Prompt of the Day – From Probate Land to Deed Chain

 

This prompt assumes you have:

  • A probate file (will, inventory, distribution) with land descriptions, and

  • One or more deed abstracts or transcriptions you’ve already created for the same locality.

Paste the prompt into your AI assistant, then paste your probate land excerpts and deed abstracts when requested.

<prompt> 

 I will paste two kinds of text:

Excerpts from a probate file (will, inventory, distribution, or court orders) that describe real property owned by the decedent.

My own abstracts or transcriptions of later deeds that I believe may involve the same property.

Please work in clearly labeled sections as follows.
1. Probate land baseline
From the probate excerpts, create a table summarizing each distinct tract of land.
For each row (tract), include:

Tract ID (assign a simple label such as Tract A, Tract B, etc.).

Full legal description as given (metes‑and‑bounds, lot numbers, survey references, etc.).

Any acreage stated.

Any place identifiers (county, township, range, neighbors, watercourses).

Which heir(s) or group receives this tract or share, and in what proportion, as stated.

Any conditions (life estate, dower, remainder to children, etc.).
If the probate text is unclear about any of these points, mark the field as “not stated” or “unclear”—do not guess.

2. Deed summary table (candidate matches)
From the deed abstracts or transcriptions I provide, create a second table with one row per deed.
Include:

Deed ID (D1, D2, etc.).

Date of deed and date recorded (if both are present).

Grantor(s) and grantee(s) as written, plus standardized names if obvious.

Legal description and any acreage.

Stated consideration.

Any phrases that indicate an estate connection (for example, “heirs of,” “administrator of,” “estate of,” “widow of”).

Volume and page or other filing reference, if given.

3. Tentative mapping: which deeds may match which probate tracts?
Compare the probate land baseline with the deeds.
For each deed, state which Tract ID(s) it most likely corresponds to, or say “no clear match.”
For each proposed match:

Explain briefly why you think it is a match (for example, identical or similar legal description, same neighbors, same acreage, or explicit reference to the decedent).
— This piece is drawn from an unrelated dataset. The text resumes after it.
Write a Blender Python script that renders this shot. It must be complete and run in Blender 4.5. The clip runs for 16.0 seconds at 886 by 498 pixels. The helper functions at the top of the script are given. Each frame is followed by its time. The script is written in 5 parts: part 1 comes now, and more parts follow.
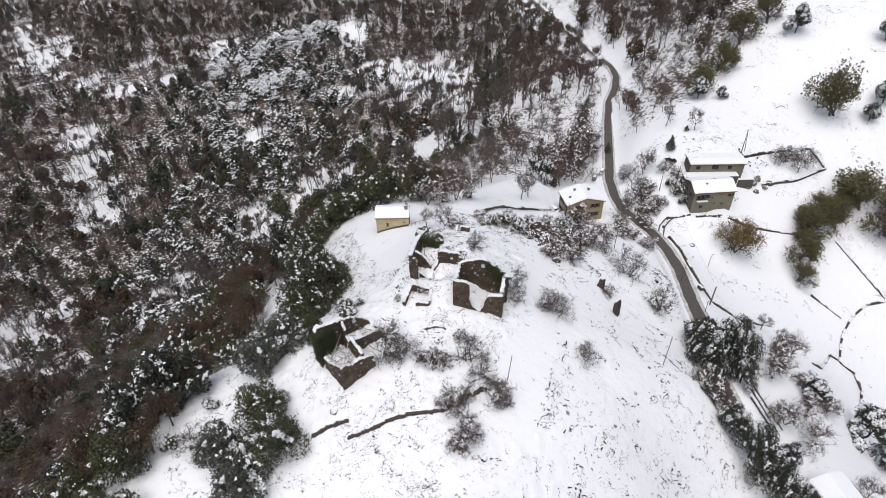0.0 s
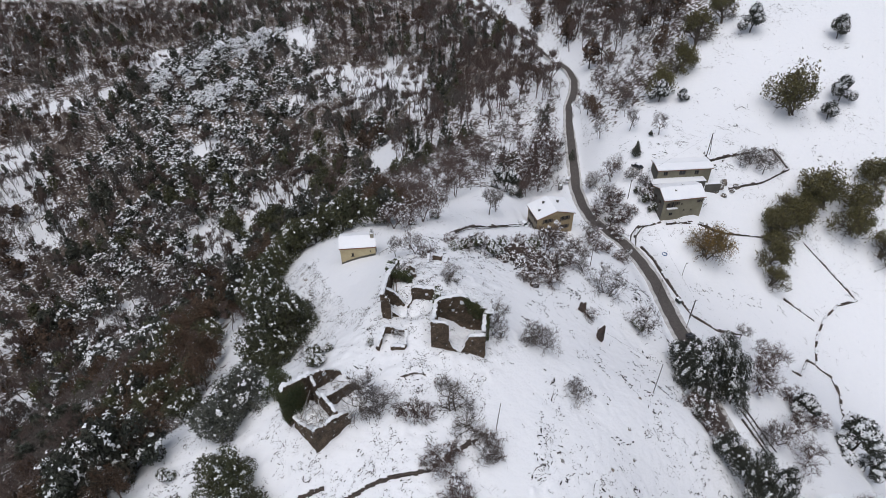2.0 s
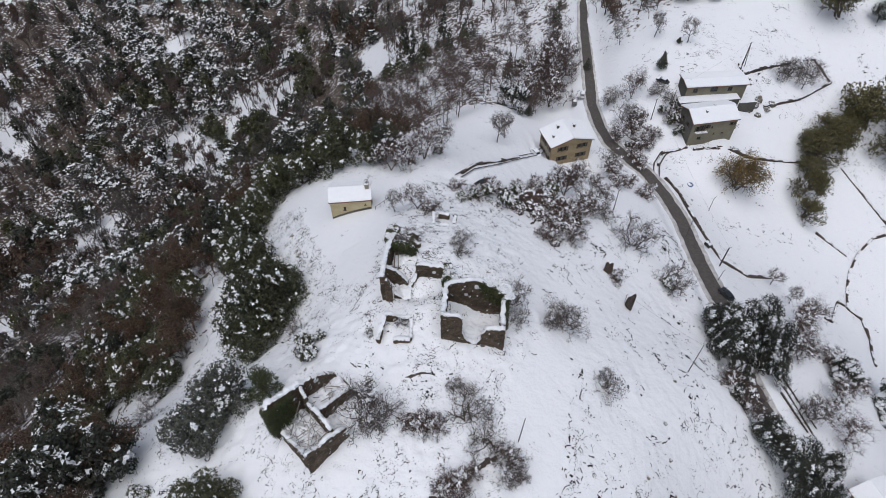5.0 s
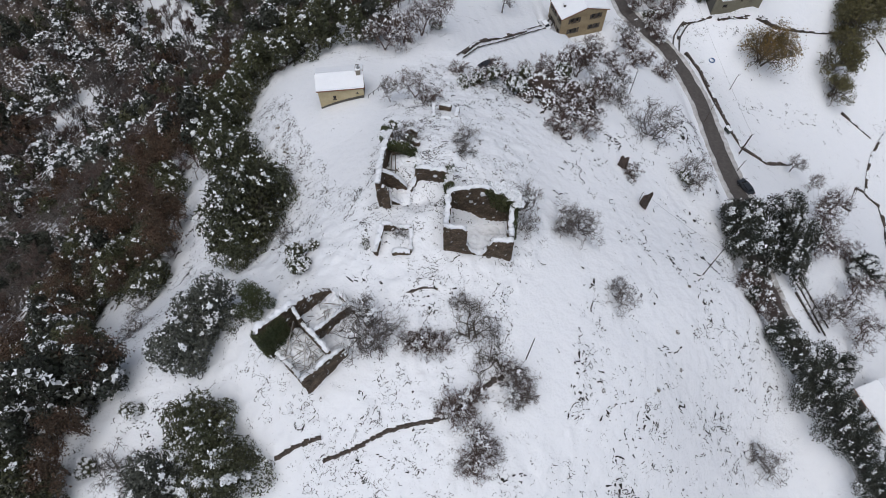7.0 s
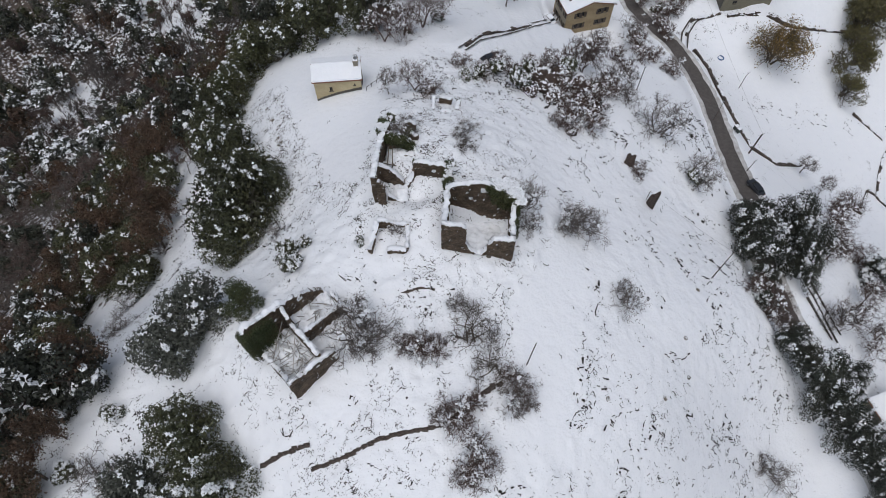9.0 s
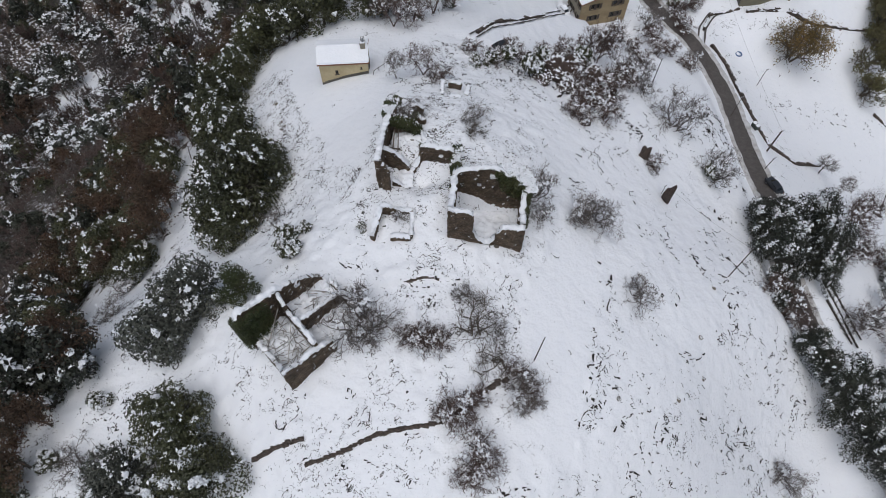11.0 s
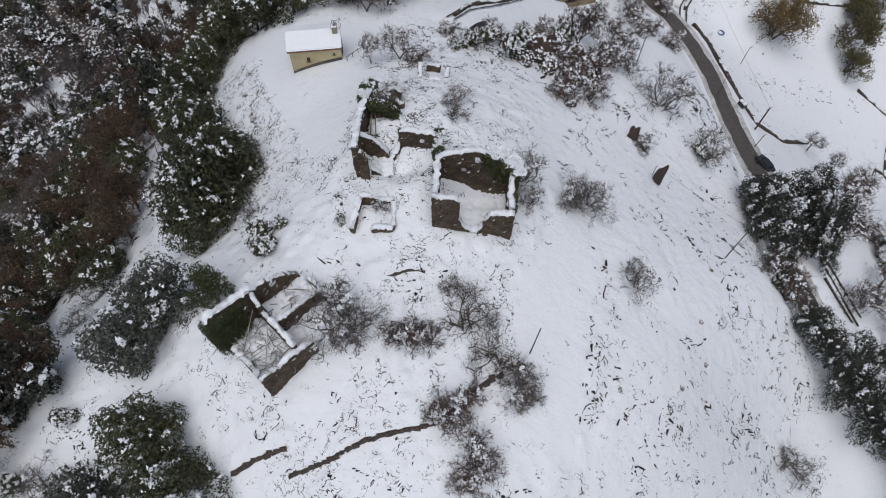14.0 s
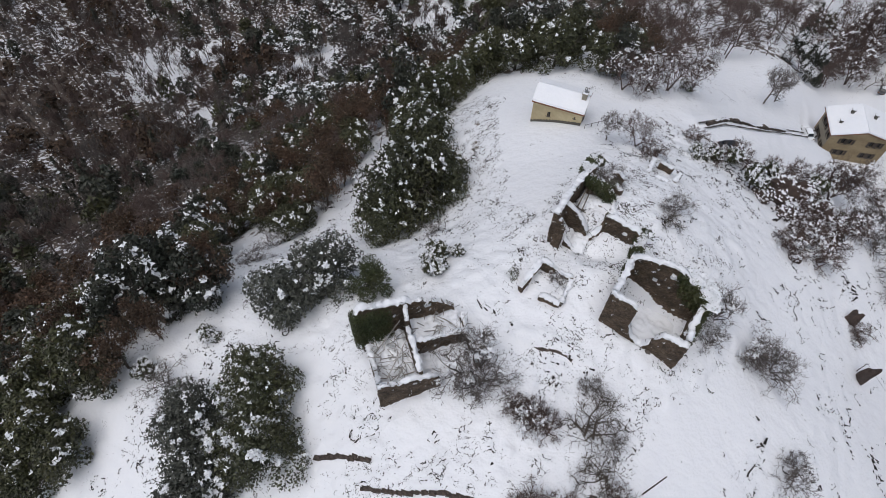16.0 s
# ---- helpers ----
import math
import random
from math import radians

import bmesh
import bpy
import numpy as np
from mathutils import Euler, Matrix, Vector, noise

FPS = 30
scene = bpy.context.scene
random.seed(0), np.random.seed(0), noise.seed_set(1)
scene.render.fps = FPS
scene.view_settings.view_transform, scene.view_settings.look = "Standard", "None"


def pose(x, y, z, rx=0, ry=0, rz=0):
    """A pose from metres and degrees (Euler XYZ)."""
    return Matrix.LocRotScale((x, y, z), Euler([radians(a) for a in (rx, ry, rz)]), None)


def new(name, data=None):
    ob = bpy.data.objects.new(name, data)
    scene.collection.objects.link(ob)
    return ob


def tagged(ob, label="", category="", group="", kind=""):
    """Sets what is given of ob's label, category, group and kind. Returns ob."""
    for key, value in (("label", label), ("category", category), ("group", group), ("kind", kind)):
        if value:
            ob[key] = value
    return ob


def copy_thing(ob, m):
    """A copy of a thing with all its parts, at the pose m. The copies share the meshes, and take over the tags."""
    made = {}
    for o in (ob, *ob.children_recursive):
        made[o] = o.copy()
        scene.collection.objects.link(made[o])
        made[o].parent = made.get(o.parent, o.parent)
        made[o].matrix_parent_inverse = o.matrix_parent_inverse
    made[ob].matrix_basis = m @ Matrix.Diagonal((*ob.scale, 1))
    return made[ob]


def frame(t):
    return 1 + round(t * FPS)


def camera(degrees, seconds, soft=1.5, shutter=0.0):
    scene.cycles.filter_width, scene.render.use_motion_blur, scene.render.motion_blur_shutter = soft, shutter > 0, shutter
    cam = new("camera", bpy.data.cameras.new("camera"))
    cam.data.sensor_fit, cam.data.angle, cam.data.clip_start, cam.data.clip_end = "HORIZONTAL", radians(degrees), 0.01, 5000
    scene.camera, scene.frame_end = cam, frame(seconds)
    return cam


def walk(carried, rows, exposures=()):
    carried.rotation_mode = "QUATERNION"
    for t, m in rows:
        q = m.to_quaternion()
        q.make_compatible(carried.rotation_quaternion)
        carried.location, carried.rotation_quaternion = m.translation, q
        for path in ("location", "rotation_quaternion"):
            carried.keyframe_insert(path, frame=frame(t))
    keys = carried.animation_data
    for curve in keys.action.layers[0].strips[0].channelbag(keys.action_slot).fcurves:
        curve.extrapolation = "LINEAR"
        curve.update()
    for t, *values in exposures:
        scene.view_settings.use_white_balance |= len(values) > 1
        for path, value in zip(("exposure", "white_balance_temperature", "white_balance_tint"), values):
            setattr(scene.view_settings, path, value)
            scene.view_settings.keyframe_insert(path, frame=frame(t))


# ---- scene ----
# ---- camera and walk ----
cam = camera(70.17, 16.0, soft=0.65)
PATH = [
    (0.0, -0.087, 0.217, 82.987, 50.403, 1.008, -0.146),
    (0.5, -0.922, 2.666, 82.682, 50.375, 0.846, -3.311),
    (1.0, -1.722, 5.473, 82.416, 50.379, 0.754, -4.203),
    (1.5, -2.326, 8.459, 82.163, 50.373, 0.688, -4.463),
    (2.0, -2.702, 11.836, 81.836, 50.360, 0.626, -4.800),
    (2.5, -2.952, 15.490, 81.528, 50.360, 0.613, -4.966),
    (2.6, -3.027, 16.038, 81.339, 50.360, 0.582, -4.986),
    (2.7, -3.102, 16.585, 81.150, 50.200, 0.551, -5.006),
    (2.8, -3.177, 17.133, 80.960, 47.900, 0.519, -5.027),
    (2.9, -3.252, 17.680, 80.771, 45.900, 0.488, -5.047),
    (3.0, -3.327, 18.228, 80.582, 44.371, 0.457, -5.067),
    (3.5, -3.419, 22.745, 80.432, 41.922, 0.394, -5.048),
    (4.0, -3.435, 26.879, 80.049, 41.978, 0.385, -5.024),
    (6.5, -3.399, 44.349, 76.020, 36.892, 0.279, -6.174),
    (6.6, -3.387, 44.491, 75.794, 36.890, 0.281, -6.112),
    (6.7, -3.375, 44.633, 75.567, 36.500, 0.282, -6.050),
    (6.8, -3.362, 44.774, 75.341, 35.000, 0.284, -5.988),
    (6.9, -3.350, 44.916, 75.114, 30.400, 0.285, -5.926),
    (7.0, -3.338, 45.058, 74.888, 28.234, 0.287, -5.864),
    (7.5, -3.272, 45.808, 74.033, 28.152, 0.230, -5.618),
    (8.0, -3.040, 46.060, 73.115, 28.139, 0.145, -5.442),
    (8.5, -2.832, 46.534, 72.175, 28.161, 0.077, -5.351),
    (11.0, -2.648, 47.257, 67.103, 28.283, -0.088, -3.786),
    (11.5, -2.680, 47.444, 66.169, 28.231, -0.131, -3.341),
    (12.0, -2.680, 47.596, 65.339, 28.224, -0.171, -3.083),
    (12.5, -2.734, 47.701, 64.537, 28.223, -0.222, -2.606),
    (13.0, -2.840, 47.935, 63.755, 28.084, -0.296, -2.394),
    (13.1, -2.826, 47.924, 63.591, 28.087, -0.288, -2.380),
    (13.2, -2.812, 47.913, 63.427, 28.089, -0.280, -2.500),
    (13.3, -2.799, 47.903, 63.262, 28.092, -0.271, -3.300),
    (13.4, -2.785, 47.892, 63.098, 28.094, -0.263, -5.100),
    (13.5, -2.771, 47.881, 62.934, 28.097, -0.255, -5.705),
    (14.0, -2.725, 48.742, 62.462, 28.084, -0.308, -6.486),
    (14.1, -2.781, 48.870, 62.433, 30.700, -0.325, -6.450),
    (14.2, -2.837, 48.998, 62.404, 31.900, -0.342, -6.400),
    (14.3, -2.892, 49.127, 62.375, 32.200, -0.359, -6.300),
    (14.4, -2.948, 49.255, 62.346, 32.240, -0.376, -6.000),
    (14.5, -3.004, 49.383, 62.317, 32.242, -0.393, -5.226),
    (15.0, -3.402, 50.095, 62.164, 32.277, -0.428, 2.662),
    (15.5, -3.969, 50.478, 61.933, 32.283, -0.427, 10.786),
    (16.0, -4.516, 50.320, 62.103, 32.364, -0.473, 21.838),
]
walk(cam, [(t, pose(x, y, z, rx, ry, rz)) for t, x, y, z, rx, ry, rz in PATH], [(0.0, 0.53, 6700, 10), (0.5, 0.30, 6600, 10), (1.5, 0.20, 6450, 10), (4.0, 0.17, 6350, 10), (8.0, 0.08, 6330, 8.5), (14.5, 0.01, 6360, 9), (16.0, 0.12, 6420, 10)])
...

Note any discrepancies (differences in acreage, missing landmarks, spelling variants) that would require further checking.
Clearly label these as tentative matches for human review, not proven conclusions.

4. Chain‑of‑title outline for each tract
For each Tract ID from the probate table, create a chronological outline of ownership based on the deeds I provided.
For each step, list:

Date.

Grantor(s).

Grantee(s).

Short description of what happened (for example, “Heirs of X sell undivided interest,” “Widow conveys life‑estate land,” etc.).

Reference to the relevant Deed ID.
If there appear to be gaps (for example, probate shows land going to multiple heirs but you only see deed activity for some of them), note the gap explicitly.

5. Research‑step checklist (land‑record angle)
Based only on the probate and deeds I provide, and standard genealogical land‑record practice, list specific follow‑up steps to confirm or refine the chain of title.
Examples:

Additional deed index searches for missing heirs or time periods.

Tax rolls to see who is taxed on the tract in gap years.

Plat maps to visualize the tract and neighbors.

Court minutes for petitions to sell land of minors or to partition the estate.
For each suggested step, briefly explain why it would help and which record type or office (for example, county Register of Deeds, tax assessor, court) would hold it.

Important constraints:

Do not invent people, places, or deeds not present in my text.

Do not claim a deed matches a tract with certainty; treat all matches as hypotheses and label them as such.

Preserve at least one version of every legal description as written, even if you also restate it in plainer language.

I will now paste the probate land excerpts, followed by the deed abstracts.

</prompt> 

Once you run this, you can:

  • Paste the tract and deed tables into your land‑tracking spreadsheet or mapping workflow.

  • Use the tentative tract–deed matches as a starting point for deeper index, tax, and map work.

  • Drop the chain‑of‑title outline and research‑step checklist into a land‑focused research plan, report, or future blog post.